Note: The cut of pork is important in this dish. Buy ground pork with a bit of fat in it. Avoid lean ground pork. If you have a home meat grinder, choose a piece of pork shoulder and pork belly and make your own ground pork. Alternatively, if your market has a full service meat counter, ask the butcher to run a piece of pork shoulder and pork belly through the grinder once. A coarse grind is the texture you want for the patties.
- 1 ¼ pounds ground pork (1 pound pork shoulder, ¼ pound pork belly)

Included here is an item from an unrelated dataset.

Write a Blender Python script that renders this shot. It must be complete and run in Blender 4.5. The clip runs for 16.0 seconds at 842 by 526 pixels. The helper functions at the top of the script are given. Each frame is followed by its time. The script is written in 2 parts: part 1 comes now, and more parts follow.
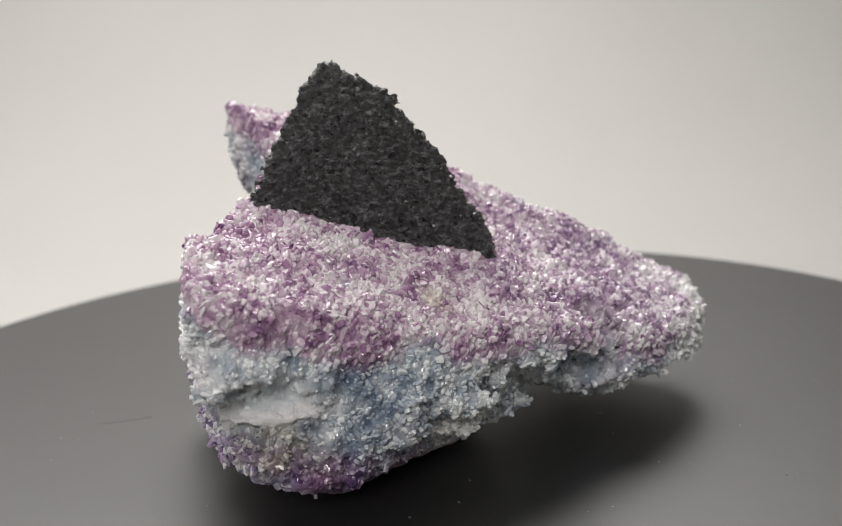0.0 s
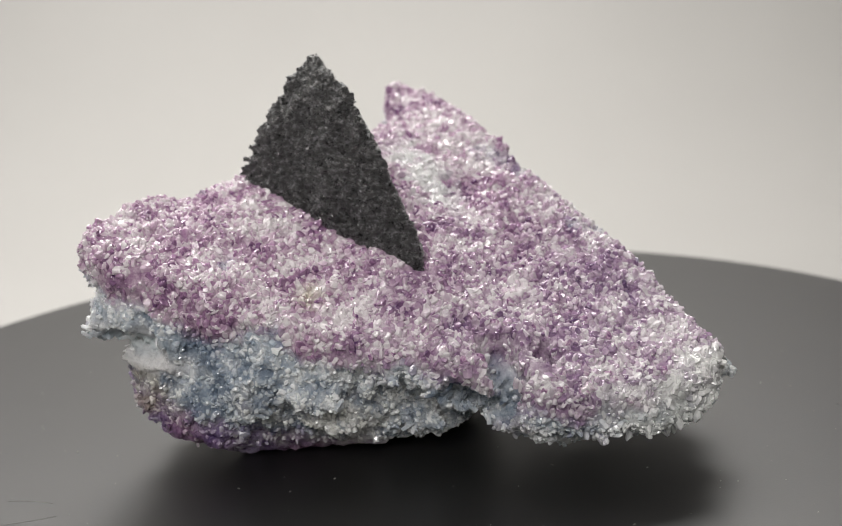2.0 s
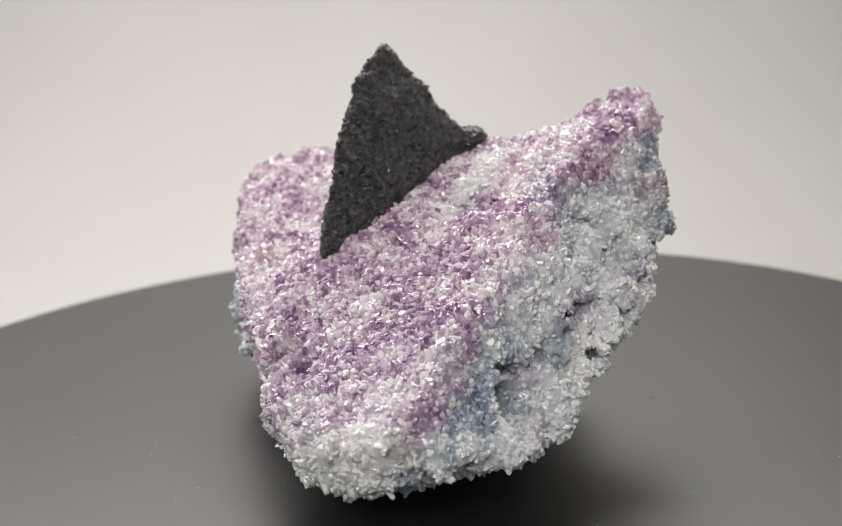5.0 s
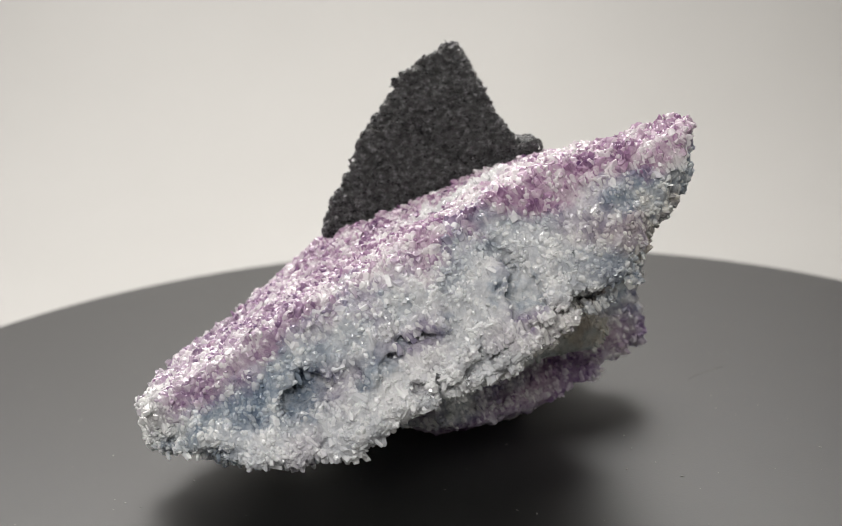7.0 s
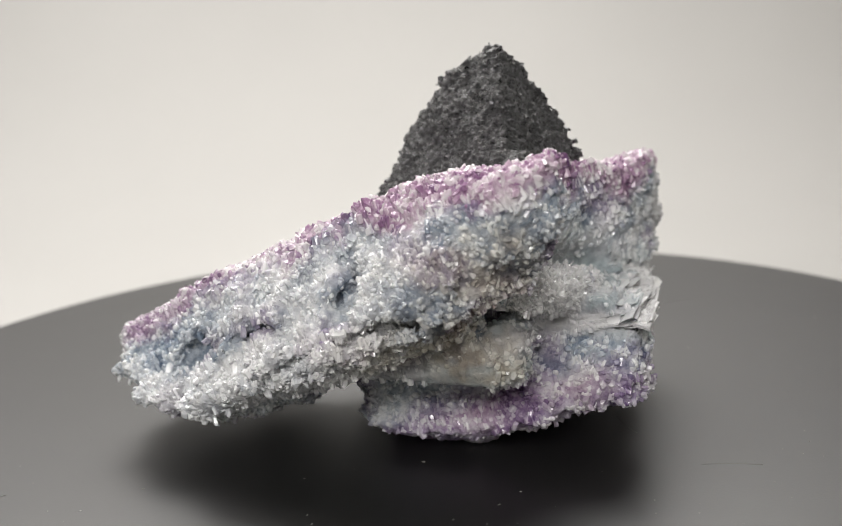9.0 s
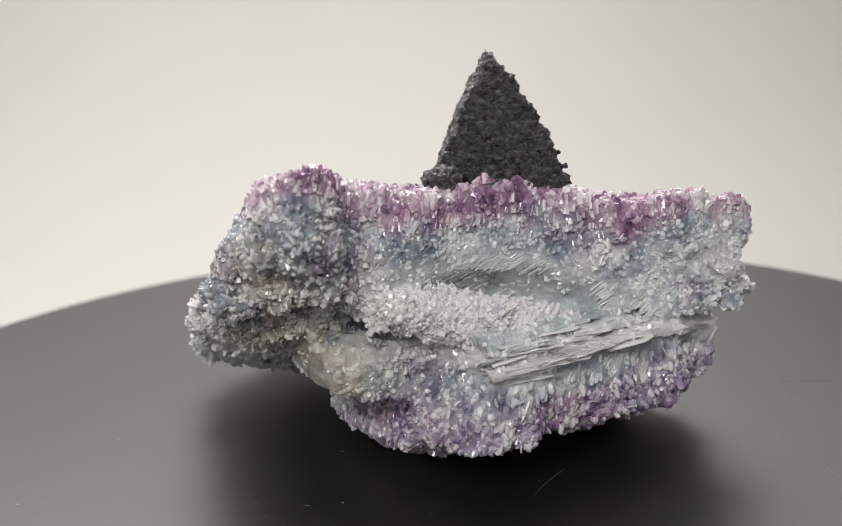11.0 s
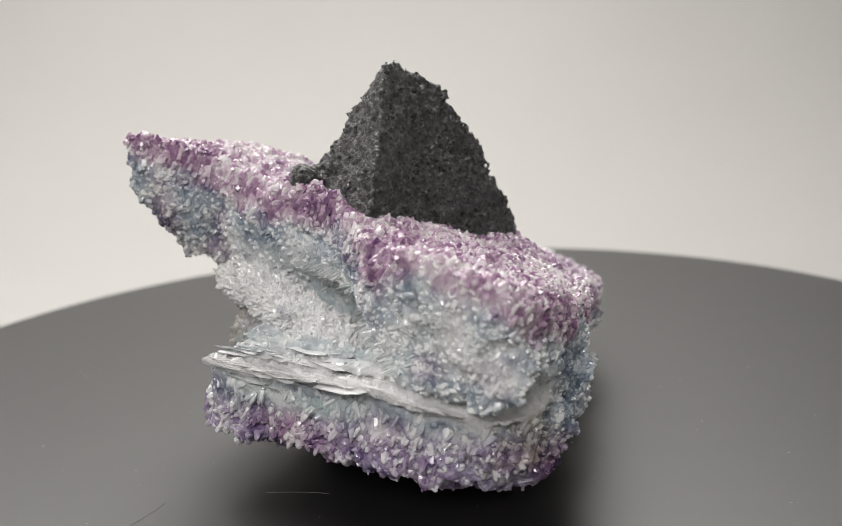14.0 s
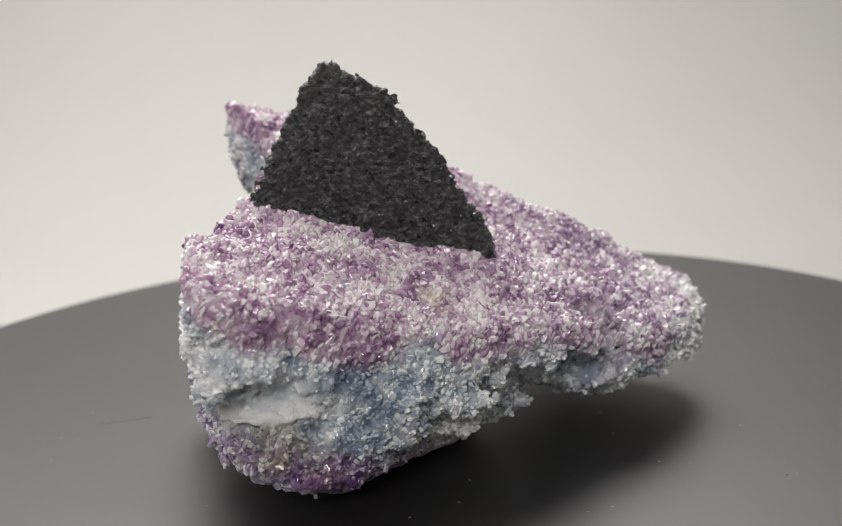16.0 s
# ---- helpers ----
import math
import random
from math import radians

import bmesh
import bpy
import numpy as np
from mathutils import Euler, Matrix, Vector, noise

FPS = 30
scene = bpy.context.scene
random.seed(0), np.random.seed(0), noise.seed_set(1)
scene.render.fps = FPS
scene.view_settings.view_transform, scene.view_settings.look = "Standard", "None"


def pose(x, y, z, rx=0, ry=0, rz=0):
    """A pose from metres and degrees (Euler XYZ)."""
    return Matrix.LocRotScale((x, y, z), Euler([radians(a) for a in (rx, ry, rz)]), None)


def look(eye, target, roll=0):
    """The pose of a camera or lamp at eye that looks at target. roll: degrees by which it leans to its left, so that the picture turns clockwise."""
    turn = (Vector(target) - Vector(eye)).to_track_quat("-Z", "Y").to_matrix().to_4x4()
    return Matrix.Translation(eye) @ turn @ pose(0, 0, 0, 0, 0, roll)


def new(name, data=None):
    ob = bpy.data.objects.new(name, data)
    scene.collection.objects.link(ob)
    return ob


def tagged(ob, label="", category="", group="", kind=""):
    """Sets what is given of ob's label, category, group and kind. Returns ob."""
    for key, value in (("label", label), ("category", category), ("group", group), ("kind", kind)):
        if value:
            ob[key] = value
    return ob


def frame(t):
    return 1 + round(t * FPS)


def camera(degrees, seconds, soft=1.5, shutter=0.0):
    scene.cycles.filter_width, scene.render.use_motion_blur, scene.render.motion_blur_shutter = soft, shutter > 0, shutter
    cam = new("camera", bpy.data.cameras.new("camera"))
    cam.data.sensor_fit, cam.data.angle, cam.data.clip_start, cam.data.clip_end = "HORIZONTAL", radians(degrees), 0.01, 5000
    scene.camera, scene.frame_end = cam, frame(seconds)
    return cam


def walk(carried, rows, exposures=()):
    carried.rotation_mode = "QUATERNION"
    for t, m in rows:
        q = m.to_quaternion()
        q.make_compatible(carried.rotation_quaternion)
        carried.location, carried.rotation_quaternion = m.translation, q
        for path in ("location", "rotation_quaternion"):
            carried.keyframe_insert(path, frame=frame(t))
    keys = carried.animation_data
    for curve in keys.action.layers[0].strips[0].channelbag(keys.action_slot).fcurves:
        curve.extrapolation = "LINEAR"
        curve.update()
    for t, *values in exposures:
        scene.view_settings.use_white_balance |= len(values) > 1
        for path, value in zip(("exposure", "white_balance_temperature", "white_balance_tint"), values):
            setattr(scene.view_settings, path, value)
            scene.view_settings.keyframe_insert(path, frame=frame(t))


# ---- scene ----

- 1 ¼ pound pork belly (sliced ¼” thick, for skewers)
- 6 cups cooked rice vermicelli noodles
- Pork Marinade:
- ¼ pound green onions, chopped into 1-inch lengths
- 1 shallot (about 2 ounces), roughly chopped
- 6 cloves garlic, roughly chopped
- 4 teaspoons sugar
- 1 teaspoon ground black pepper
- 3 tablespoons fish sauce
- 2 tablespoon oil
- Pickled Vegetables:
- 2 tablespoons Red Boat fish sauce
- 2 ½ tablespoons vinegar
- 1/3 cup sugar
- ¼ pound kohlrabi, cut into ¼” matchsticks
- ¼ pound carrots, cut into ¼” matchsticks
- Nuoc Cham:
- 1/4 cup Red Boat fish sauce
- 1 cup water
- 1 tablespoon vinegar
- 2/3 c sugar
- 1 garlic clove, smashed
- 1 Thai chili, minced
- Herb Plate
- 1 head butter lettuce
- 1 bunch mint
- 1 bunch cilantro
- peanuts (optional)
- fried shallots (optional)
Marinate the pork.
- Combine the marinade ingredients in a mini food processor. Divide the marinade into 2 mixing bowls.
- In the other bowl of marinade, add the sliced pork belly. Mix well to incorporate the marinade into the meat. Let marinate in the refrigerator for at least 2 hours and up to 24 hours.
- In the other bowl of marinade, add the ground pork (shoulder and belly). Knead the mixture to incorporate the marinade into the meat.
- To form the patties, scoop about 2 tablespoons of the patty mixture and roll it into a 1-inch meatball.
- Place the meatball on a baking pan. Repeat with the remaining mixture. Spacing the meatballs 2 inches apart., put them onto a baking pan, spaced 2 inches apart.
- Chill the pork for at least 2 hours and up to 24 hours, to firm up.
Marinate the pickle.
- Add fish sauce, vinegar, sugar, and 1/3 cup water to a small sauce pot. Bring mixture to a boil. Set aside.
- In a pint glass jar, add the kohlrabi and carrots.
- Pour the brine over the vegetables. Pickles will be ready to eat in 2 hours.
Make the nuoc cham.
- Add fish sauce, vinegar, sugar, and 1 cup water to a small sauce pot. Bring mixture to a boil.
- Take the pot off the flame and add minced garlic and chilis.
- Chill in the refrigerator until ready to use.
Grill the pork.
- Preheat the grill to 350° F.
- Meanwhile, thread the sliced pork belly onto skewers and use the tines of a fork to flatten the meatballs into patties 2-in diameter.
- Place the patties onto a grill basket. Grill the patties for about 6-10 minutes, flipping the basket every 3 minutes. The patties are done when their exterior form a caramelized crust.
- Grill the skewers for about 6-10 minutes, rotating the skewers every 3 minutes. The skewers are done when their exterior form a caramelized crust.
- Transfer the patties and skewers to a platter.
- Divide the patties and pork belly slices between 4-6 bowls. Pour ¼ cup nuoc cham over the pork. Add a few pieces of pickled carrots and kohlrabi to each bowl.
- Accompany each bowl of grilled pork with a bowl of rice noodles and an herb plate.